Letteralmente il termine sashimi significa "carne infilzata": "sashi" sta per "forato, infilzato" e "mi" per "corpo, carne". La parola risale al periodo Muromachi e deriva probabilmente dalla pratica culinaria di infilzare la coda e/o la pinna del pesce nella polpa per identificare facilmente la tipologia di pesce consumata. Un'altra spiegazione del nome sembra derivare dal metodo di pesca tradizionale chiamato Ike jime. Il pesce, preso all'amo con una singola lenza, una volta pescato viene appunto infilzato nell'area della testa con una punta affilata e messo subito sotto ghiaccio. Così facendo, si previene la formazione di acido lattico mantenendo intatte le qualità organolettiche del pesce.

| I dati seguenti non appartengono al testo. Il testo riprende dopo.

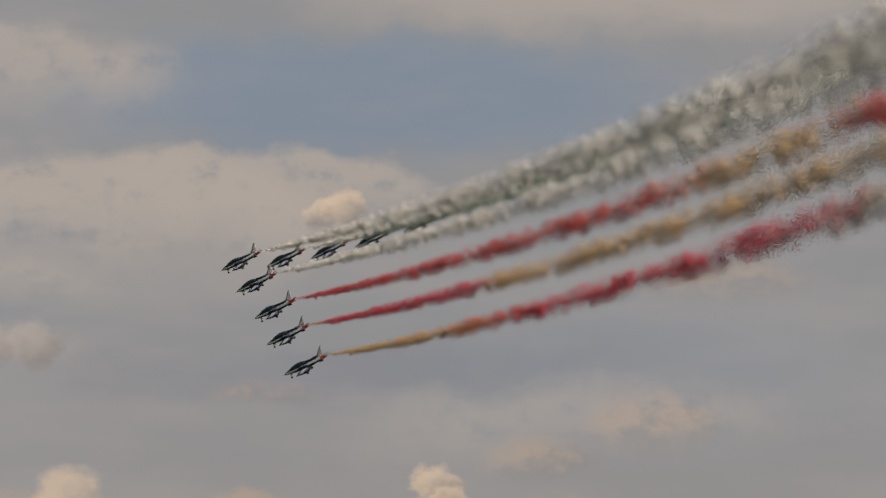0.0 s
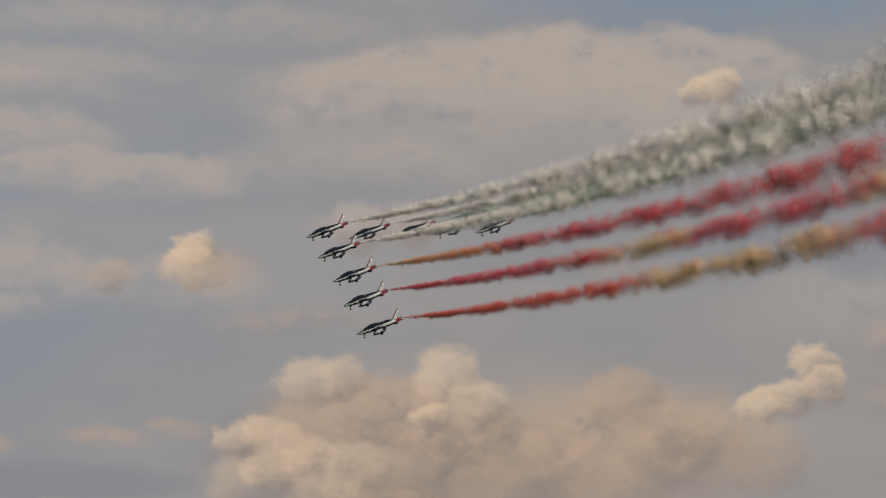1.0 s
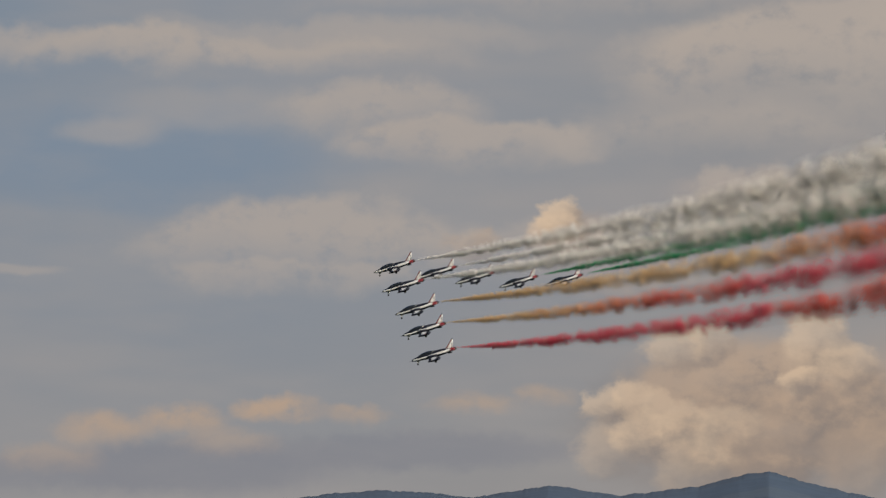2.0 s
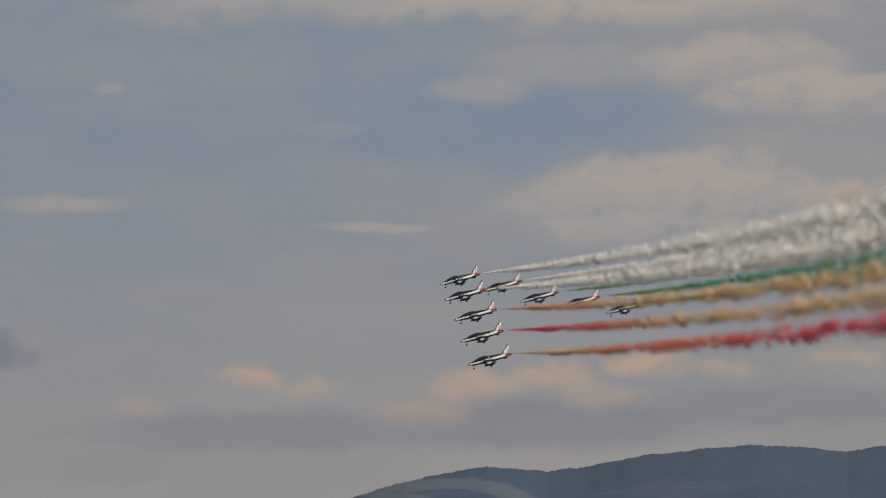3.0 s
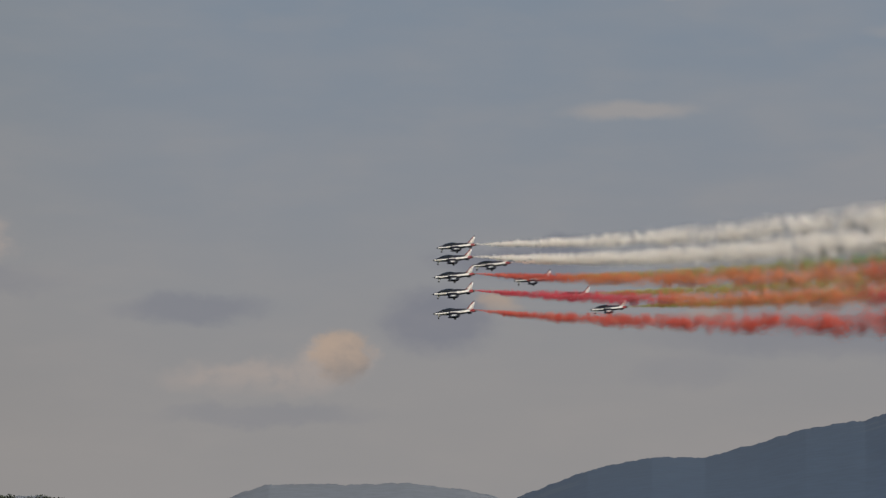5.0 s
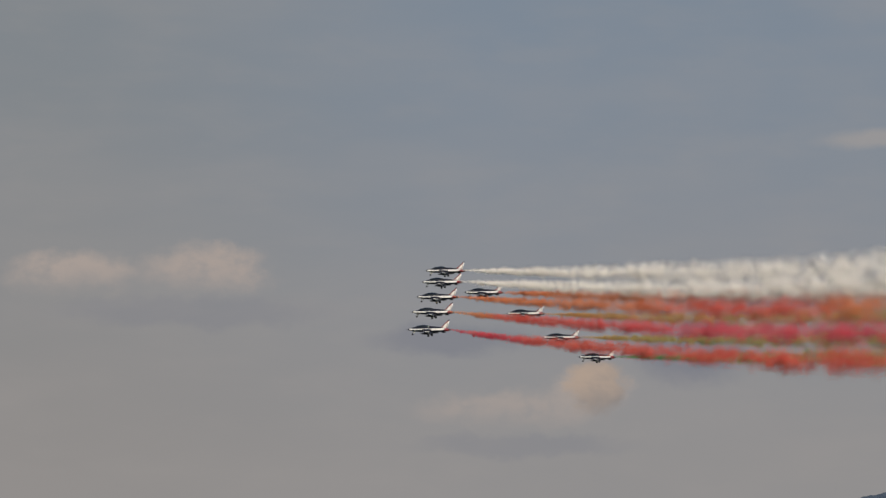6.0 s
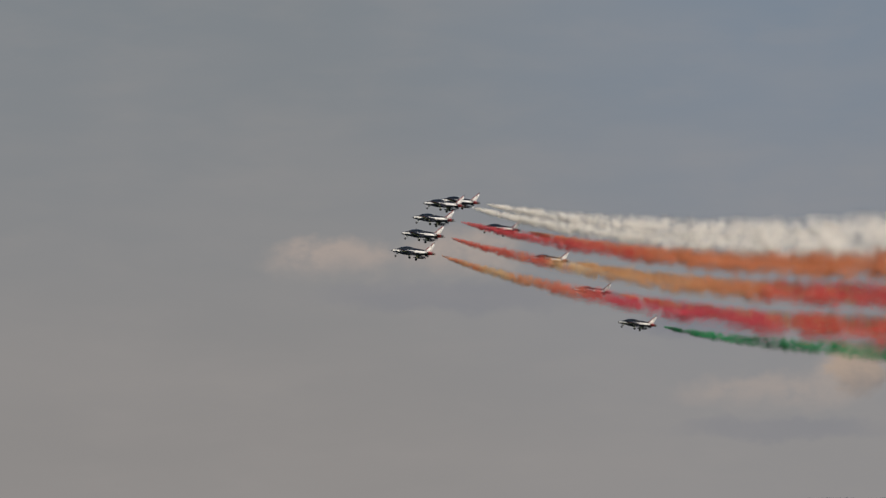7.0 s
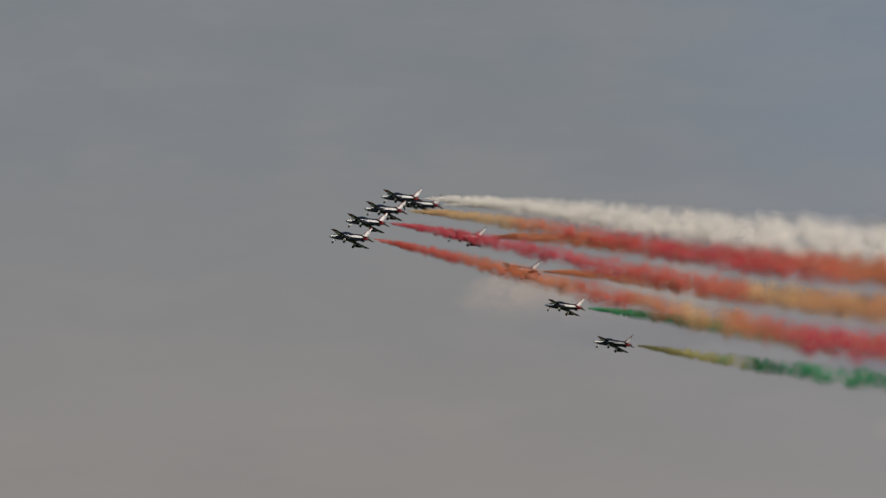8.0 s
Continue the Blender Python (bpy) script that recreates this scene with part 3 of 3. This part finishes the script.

Ma cosa si intende esattamente con sashimi? E in cosa differisce dal sushi? Il sashimi è una pietanza composta da fette di pesce o carne, crude e, in alcuni casi, cotte o marinate. Tradizionalmente servito con una guarnizione di daikon e accompagnato da foglie di shiso, si consuma utilizzando le bacchette e nella sua variante a crudo, la più diffusa nei ristoranti occidentali, intingendo le fettine in un mix di salsa di soia e wasabi. Il sashimi non prevede dunque l’utilizzo di riso, al contrario del sushi che - per definizione - si riferisce a qualsiasi pietanza a base di riso aromatizzato con aceto. Il termine sushi deriva, infatti, dalla forma arcaica del moderno aggettivo "sui", letteralmente "acido, aspro".
Esistono innumerevoli categorie di sushi, che possono a loro volta essere distinte in tipologie differenti in base al modo in cui sono trattati gli ingredienti. Il sushi, infatti, non è un'unica pietanza ma un vocabolo che raggruppa piatti profondamente diversi tra loro, come i Makizushi e i Nigirizushi, i Chirashizushi, Inarizushi e Oshizushi.